- **Exercise description**: Pictures are not part of the copy. Retype the lines from the first one through the line that contains "pose from metres".

--- Start ---

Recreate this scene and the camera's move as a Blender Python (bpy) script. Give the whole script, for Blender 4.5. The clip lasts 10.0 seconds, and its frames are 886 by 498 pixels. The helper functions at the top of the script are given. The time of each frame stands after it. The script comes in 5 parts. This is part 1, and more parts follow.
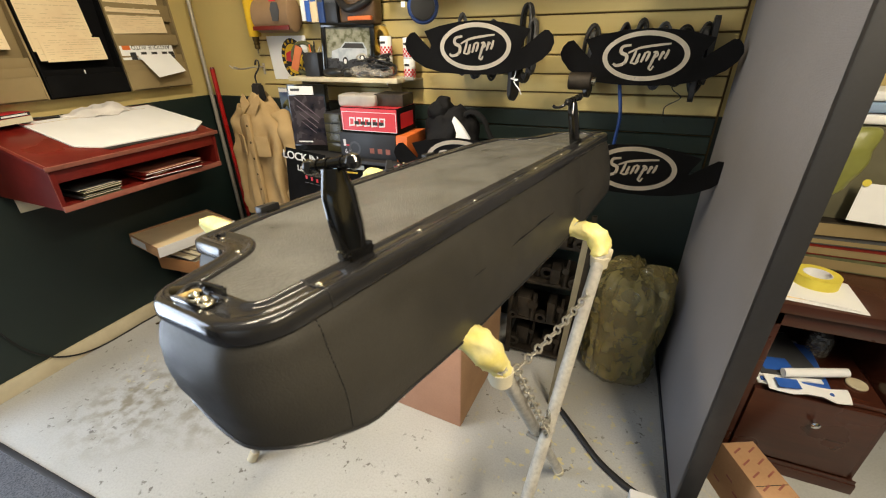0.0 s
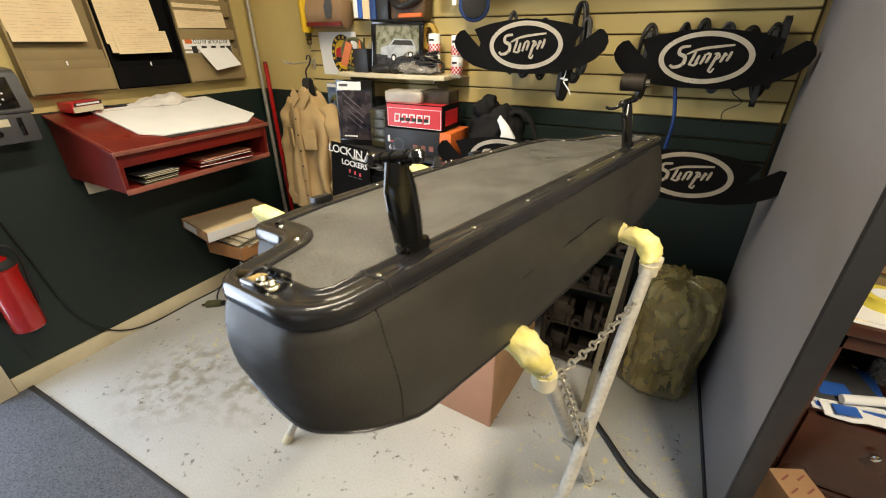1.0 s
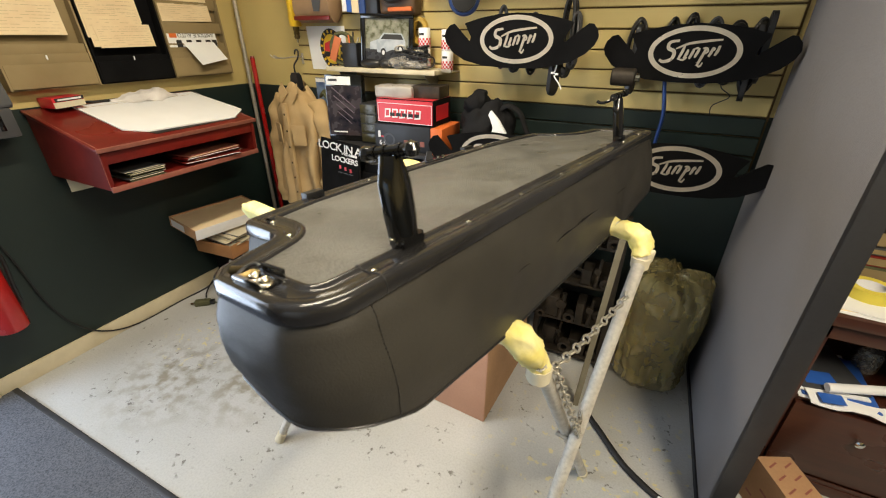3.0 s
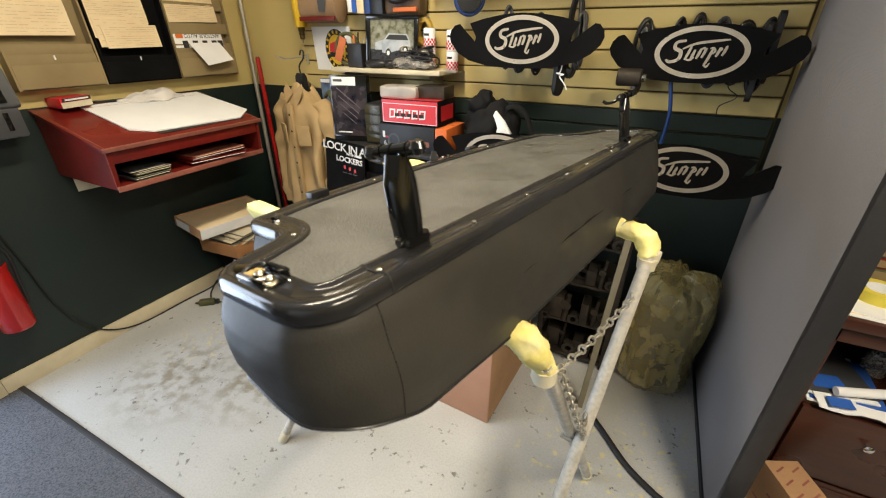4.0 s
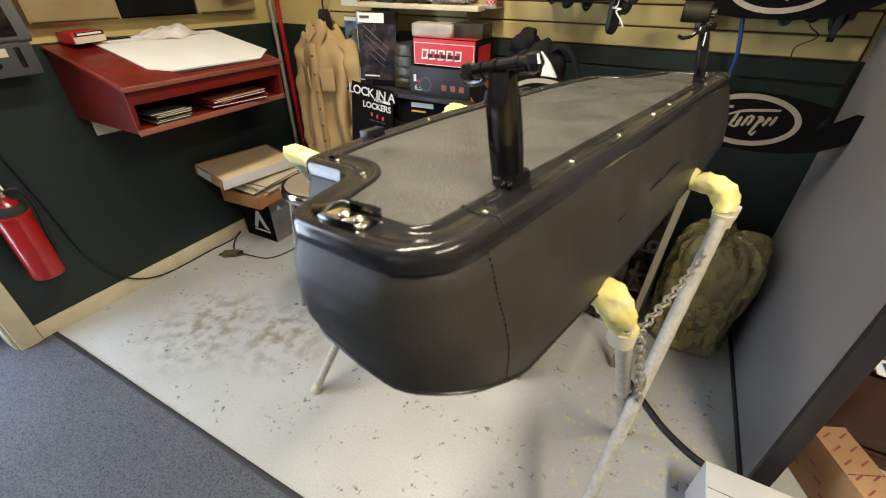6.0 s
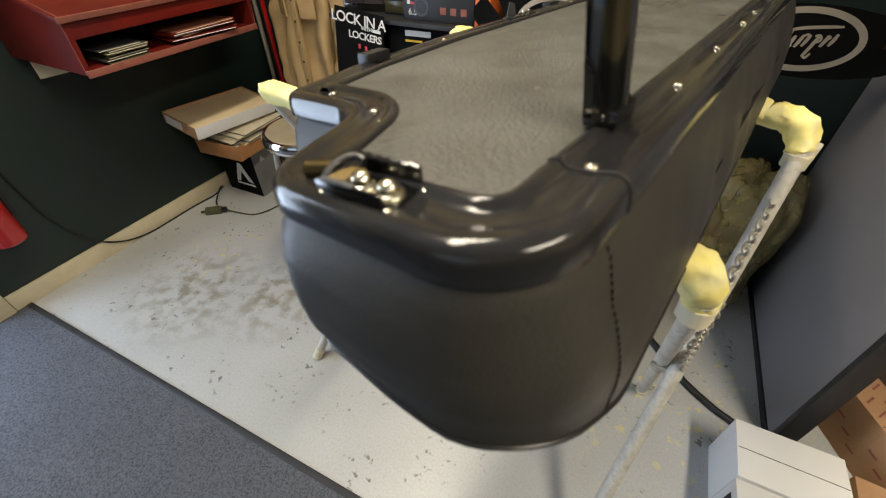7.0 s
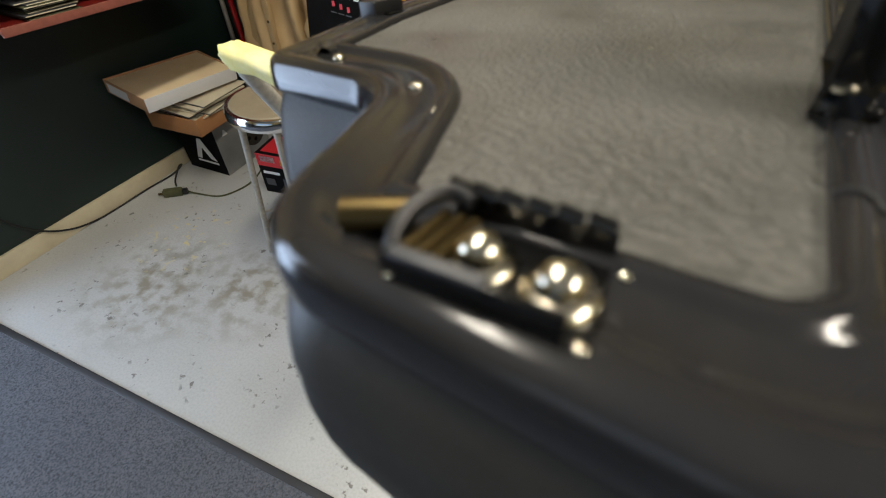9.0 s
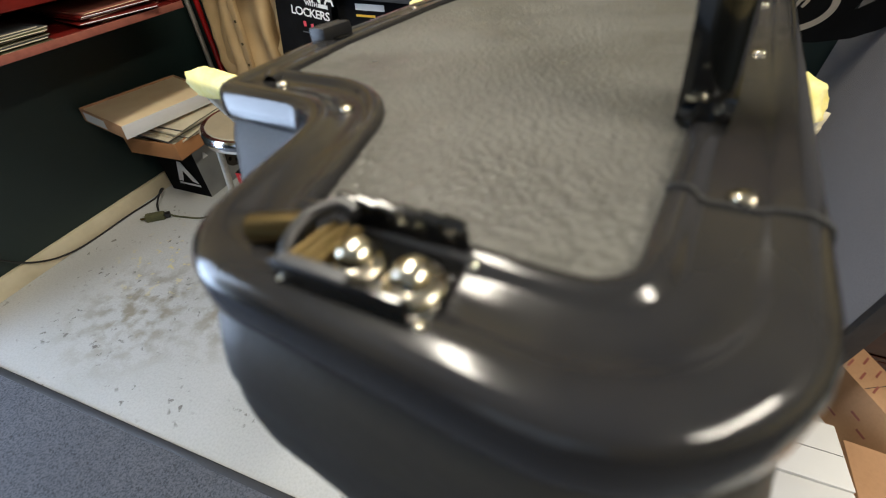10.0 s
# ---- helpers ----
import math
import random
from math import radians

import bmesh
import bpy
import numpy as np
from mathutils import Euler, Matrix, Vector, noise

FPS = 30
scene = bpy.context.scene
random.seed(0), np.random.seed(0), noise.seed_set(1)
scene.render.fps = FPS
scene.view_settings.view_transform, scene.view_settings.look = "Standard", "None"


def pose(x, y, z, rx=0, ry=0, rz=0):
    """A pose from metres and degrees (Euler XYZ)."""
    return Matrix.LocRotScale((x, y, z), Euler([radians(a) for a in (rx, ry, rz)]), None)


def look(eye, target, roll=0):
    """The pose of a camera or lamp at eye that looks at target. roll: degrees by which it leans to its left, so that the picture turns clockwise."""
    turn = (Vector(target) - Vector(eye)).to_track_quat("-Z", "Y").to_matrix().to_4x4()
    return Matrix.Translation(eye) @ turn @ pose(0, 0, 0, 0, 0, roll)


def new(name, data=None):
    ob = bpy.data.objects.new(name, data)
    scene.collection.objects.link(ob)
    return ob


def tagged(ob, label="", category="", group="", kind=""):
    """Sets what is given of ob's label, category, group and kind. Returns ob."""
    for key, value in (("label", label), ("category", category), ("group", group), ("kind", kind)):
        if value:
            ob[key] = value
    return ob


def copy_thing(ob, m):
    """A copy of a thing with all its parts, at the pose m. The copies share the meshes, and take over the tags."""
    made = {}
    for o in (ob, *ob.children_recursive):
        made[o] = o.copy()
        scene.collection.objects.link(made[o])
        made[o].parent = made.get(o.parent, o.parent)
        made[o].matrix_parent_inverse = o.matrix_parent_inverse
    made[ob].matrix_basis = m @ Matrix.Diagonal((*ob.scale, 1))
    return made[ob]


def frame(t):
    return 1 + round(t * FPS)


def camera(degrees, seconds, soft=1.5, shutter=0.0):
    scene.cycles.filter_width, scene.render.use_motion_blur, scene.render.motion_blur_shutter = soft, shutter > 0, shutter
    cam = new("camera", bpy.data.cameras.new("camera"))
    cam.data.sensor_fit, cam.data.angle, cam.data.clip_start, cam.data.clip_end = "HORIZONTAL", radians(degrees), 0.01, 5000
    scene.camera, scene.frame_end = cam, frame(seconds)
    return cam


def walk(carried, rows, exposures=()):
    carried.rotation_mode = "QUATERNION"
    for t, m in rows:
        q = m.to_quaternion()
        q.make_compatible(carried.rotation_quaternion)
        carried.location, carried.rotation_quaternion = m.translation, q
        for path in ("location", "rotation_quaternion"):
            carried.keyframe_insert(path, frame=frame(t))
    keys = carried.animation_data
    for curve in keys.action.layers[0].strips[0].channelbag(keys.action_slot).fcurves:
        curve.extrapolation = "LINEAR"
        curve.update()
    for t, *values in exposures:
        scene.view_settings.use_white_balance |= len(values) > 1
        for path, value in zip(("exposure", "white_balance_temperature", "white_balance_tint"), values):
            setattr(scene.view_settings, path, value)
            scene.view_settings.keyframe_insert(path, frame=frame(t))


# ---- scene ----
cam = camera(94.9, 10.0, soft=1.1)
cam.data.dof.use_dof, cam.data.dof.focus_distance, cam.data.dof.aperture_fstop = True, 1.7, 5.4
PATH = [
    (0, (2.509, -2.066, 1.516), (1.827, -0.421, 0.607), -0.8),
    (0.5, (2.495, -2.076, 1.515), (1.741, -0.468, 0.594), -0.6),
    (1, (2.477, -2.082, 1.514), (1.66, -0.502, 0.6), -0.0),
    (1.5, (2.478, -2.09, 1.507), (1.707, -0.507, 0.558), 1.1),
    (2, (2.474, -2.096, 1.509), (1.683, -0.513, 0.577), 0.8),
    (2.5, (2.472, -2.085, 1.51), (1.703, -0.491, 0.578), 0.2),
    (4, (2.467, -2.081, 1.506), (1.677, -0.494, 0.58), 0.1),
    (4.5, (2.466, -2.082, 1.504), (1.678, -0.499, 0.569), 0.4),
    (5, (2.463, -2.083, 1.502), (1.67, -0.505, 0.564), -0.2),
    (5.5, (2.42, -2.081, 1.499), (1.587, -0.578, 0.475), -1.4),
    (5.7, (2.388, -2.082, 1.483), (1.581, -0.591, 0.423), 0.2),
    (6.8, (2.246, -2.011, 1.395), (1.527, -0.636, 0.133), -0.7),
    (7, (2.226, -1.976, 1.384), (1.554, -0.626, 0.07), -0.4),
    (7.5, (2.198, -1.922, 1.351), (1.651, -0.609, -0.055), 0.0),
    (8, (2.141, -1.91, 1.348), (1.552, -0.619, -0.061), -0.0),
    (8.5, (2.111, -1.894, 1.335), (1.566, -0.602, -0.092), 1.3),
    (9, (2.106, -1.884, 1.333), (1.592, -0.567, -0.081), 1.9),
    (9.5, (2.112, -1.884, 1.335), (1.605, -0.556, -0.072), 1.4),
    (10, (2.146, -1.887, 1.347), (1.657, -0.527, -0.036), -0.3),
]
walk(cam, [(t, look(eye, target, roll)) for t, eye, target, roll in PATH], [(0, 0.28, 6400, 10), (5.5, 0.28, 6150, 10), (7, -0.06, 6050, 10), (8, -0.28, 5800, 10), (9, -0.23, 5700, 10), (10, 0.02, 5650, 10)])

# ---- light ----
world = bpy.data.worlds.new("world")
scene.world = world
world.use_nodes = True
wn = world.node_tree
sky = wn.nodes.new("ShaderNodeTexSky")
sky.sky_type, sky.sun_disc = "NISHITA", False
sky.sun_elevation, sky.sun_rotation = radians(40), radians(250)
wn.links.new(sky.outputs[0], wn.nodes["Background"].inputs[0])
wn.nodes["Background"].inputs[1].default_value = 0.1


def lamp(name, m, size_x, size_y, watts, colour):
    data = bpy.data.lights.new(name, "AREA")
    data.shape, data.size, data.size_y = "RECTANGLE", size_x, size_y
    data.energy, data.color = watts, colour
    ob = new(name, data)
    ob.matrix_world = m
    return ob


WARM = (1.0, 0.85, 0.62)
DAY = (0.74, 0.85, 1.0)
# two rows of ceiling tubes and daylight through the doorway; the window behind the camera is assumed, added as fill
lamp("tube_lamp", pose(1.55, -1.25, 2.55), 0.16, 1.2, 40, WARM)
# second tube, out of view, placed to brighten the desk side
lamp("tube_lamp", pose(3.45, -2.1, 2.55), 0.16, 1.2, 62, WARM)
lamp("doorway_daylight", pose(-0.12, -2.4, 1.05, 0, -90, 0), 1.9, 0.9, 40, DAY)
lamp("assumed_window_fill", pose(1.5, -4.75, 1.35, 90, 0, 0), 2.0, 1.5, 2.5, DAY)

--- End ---

- **Solved exercise**:
Recreate this scene and the camera's move as a Blender Python (bpy) script. Give the whole script, for Blender 4.5. The clip lasts 10.0 seconds, and its frames are 886 by 498 pixels. The helper functions at the top of the script are given. The time of each frame stands after it. The script comes in 5 parts. This is part 1, and more parts follow.
0.0 s
1.0 s
3.0 s
4.0 s
6.0 s
7.0 s
9.0 s
10.0 s
# ---- helpers ----
import math
import random
from math import radians

import bmesh
import bpy
import numpy as np
from mathutils import Euler, Matrix, Vector, noise

FPS = 30
scene = bpy.context.scene
random.seed(0), np.random.seed(0), noise.seed_set(1)
scene.render.fps = FPS
scene.view_settings.view_transform, scene.view_settings.look = "Standard", "None"


def pose(x, y, z, rx=0, ry=0, rz=0):
    """A pose from metres and degrees (Euler XYZ)."""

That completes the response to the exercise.